22.12.2023

Was wird aus dem Tucholsky-Museum in Rheinsberg?

Der Aufschrei in der Region und in der deutschen Kulturlandschaft hat Wirkung gezeigt. Das Tucholsky-Museum im brandenburgischen Rheinsberg soll doch nicht kaputt gespart werden. Nachdem die Stadt Rheinsberg im Oktober 2023 beschlossen hatte, die Stelle des scheidenden Museumsleiters Peter Böthig mit der Leitung der Tourist-Info zusammenzulegen, war das Museum umgehend auf die Rote Liste der bedrohten Kultureinrichtungen geraten. Der Deutsche Kulturrat rief die Stadt Rheinsberg und das Land Brandenburg auf, „die weitere wissenschaftliche Leitung des Museums sicherzustellen“.

Doch der Stadt fehlen dazu derzeit die finanziellen Mittel. Trotz einer Förderung durch das Land Brandenburg in Höhe von 65.000 Euro und weiteren knapp 15.000 Euro vom Landkreis belief sich das Defizit in diesem Jahr auf 241.000 Euro.

Eine Rettung ist nun in greifbare Nähe gerückt. Der Landkreis Ostprignitz-Ruppin erklärte am 1. Dezember 2023 seine Bereitschaft, für die klamme Stadt einzuspringen und das Museum in eigene Trägerschaft zu übernehmen. Zur Begründung hieß es:

Eine wissenschaftliche Leitung dieses Museums im bisherigen Umfang ist unabdingbar, um eine Fortführung auf dem heutigen Qualitätsniveau zu gewährleisten.

Die Übernahme soll zum 1. April 2024 vollzogen werden. Der Stadtrat von Rheinsberg befürwortete in einer Sitzung vom 18. Dezember 2023, Anfang kommenden Jahres die erforderlichen Verhandlungen zu starten. Museumsleiter Peter Böthig will seinen Vertrag dazu um einen Monat bis Ende März verlängern.

Der Ruppiner Anzeiger schrieb am 20. Dezember 2023:

In den Verhandlungen muss auch geklärt werden, wie mit der umfangreichen Sammlung des Museums umgegangen wird, die im Eigentum der Stadt ist. Eine mögliche Lösung wäre ein befristeter Leihvertrag, meint Peter Böthig, der den Wert auf eine halbe Million Euro schätzt.

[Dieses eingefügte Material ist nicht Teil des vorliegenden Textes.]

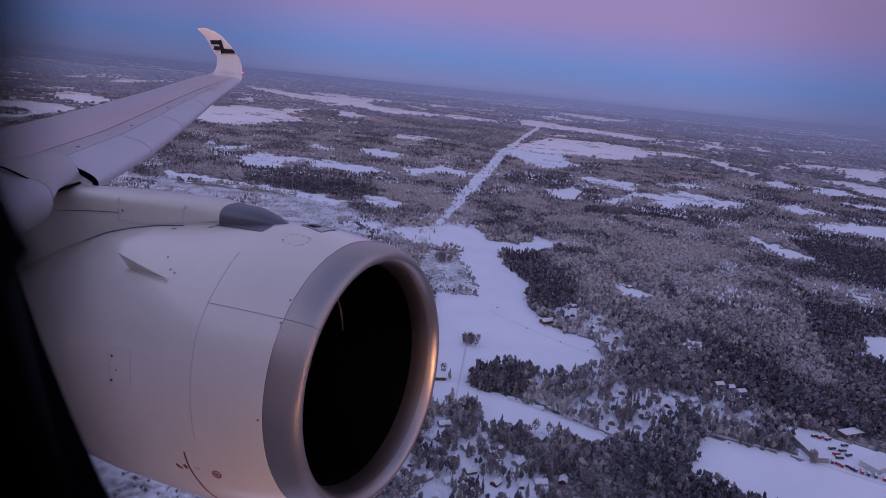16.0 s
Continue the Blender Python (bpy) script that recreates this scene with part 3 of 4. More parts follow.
def plant(r0, r1, step, half_angle, seed, grow, tiers, sides, count, tag, shade=0.0, west=-1e6, east=1e6):
    x, y, o, stand, rng = scatter(r0, r1, step, half_angle, seed, west, east)
    dark = np.zeros(x.shape, bool)
    for c in DARKWOODS.values():
        dark |= inside(x + 14 * (waves(x, y, 40, 51) - 0.5), y, c)
    spruce = rng.uniform(0, 1, x.size) < np.where(dark, 0.22, 0) + (0.12 if r0 < 800 else 0) + np.clip(2.2 * (stand - 0.52), 0.1, 0.88) * (0.5 if r0 < 1000 else 0.62)
    spruce &= (o < 0.4) | (o > 0.6)
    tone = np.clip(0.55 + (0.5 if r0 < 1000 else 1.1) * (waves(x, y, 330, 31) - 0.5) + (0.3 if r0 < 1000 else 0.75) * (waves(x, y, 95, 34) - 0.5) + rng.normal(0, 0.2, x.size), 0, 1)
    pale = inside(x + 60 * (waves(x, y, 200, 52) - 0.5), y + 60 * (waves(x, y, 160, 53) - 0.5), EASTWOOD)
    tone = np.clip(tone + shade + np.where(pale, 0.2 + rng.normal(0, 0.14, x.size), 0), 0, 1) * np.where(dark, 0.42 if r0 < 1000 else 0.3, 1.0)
    # edge dimming put into tree tones: darker towards west and east bearings
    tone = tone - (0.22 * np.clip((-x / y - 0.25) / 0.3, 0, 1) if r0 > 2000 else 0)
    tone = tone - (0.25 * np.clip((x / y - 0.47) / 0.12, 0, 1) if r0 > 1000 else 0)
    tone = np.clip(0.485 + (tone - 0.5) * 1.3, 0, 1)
    h = np.clip(rng.normal(13, 2.6, x.size), 5, 20) * grow * np.where(dark, 1.2, 1.0)
    h = np.where((o > 0.4) & (o < 0.6), h * rng.uniform(0.14, 0.5, x.size), h)
    pos = np.stack([x, y], -1)
    for sel, mat, fun, nm, wide in ((spruce, SPRUCE, lambda g: spruce_tufts(g, tiers, sides), "spruce_forest", 0.38), (~spruce, TWIGS, lambda g: twig_tufts(g, count, 0.17 if count < 20 else 0.14 if count < 40 else 0.12), "birch_forest", 0.54)):
        if sel.any():
            lab = "dark frosted spruce trees on snow, " + tag if nm == "spruce_forest" else "bare grey-brown birches with frosted twigs, " + tag
            crowns(nm, lab, mat, fun, pos[sel], h[sel] * (0.95 if nm == "spruce_forest" else 0.9), h[sel] * wide * rng.uniform(0.8, 1.25, int(sel.sum())), tone[sel], seed + 3)


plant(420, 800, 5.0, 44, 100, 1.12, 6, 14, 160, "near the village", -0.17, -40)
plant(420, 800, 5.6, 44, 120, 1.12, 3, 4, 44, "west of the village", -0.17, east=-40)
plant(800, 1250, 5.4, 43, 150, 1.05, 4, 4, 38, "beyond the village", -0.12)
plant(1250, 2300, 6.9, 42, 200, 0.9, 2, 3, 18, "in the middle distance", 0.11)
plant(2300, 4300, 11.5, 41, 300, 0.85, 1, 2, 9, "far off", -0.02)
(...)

Peter Böthig bei der Eröffnung der Else Weil-Ausstellung im Jahr 2010

Aus der Berliner Perspektive ist nicht ganz nachvollziehbar, warum die Situation in den vergangenen Wochen dermaßen eskalierte, dass sich sogar Kulturstaatsministerin Claudia Roth zu einem Statement bemüßigt fühlte. Diese Ansammlung von Plattitüden zu Tucholsky hätte der Öffentlichkeit durchaus erspart bleiben können.

Dass Peter Böthig Ende Februar in den wohlverdienten Ruhestand geht, ist schließlich schon seit langem bekannt gewesen. Wer nun dessen Nachfolge antritt, ist unklar. Wenn die Finanzierung gesichert ist, dürfte die Stelle neu ausgeschrieben werden.

Dem Museum und der Stadt bleibt zu wünschen, dass die neue Leitung nicht nur literaturwissenschaftliche Expertise mitbringt, sondern ebenso wie Böthig das kulturelle Leben in der Region mit Lesungen und Ausstellungen bereichert. Tucholskys Leben und Werk ist schließlich ziemlich gut erforscht. Es kommt heute vor allem darauf, die richtigen Lehren aus seinem damals vergeblichen Kampf gegen Nationalismus, Militarismus und Rechtsextremismus zu ziehen. Auch und gerade in der Brandenburger Provinz.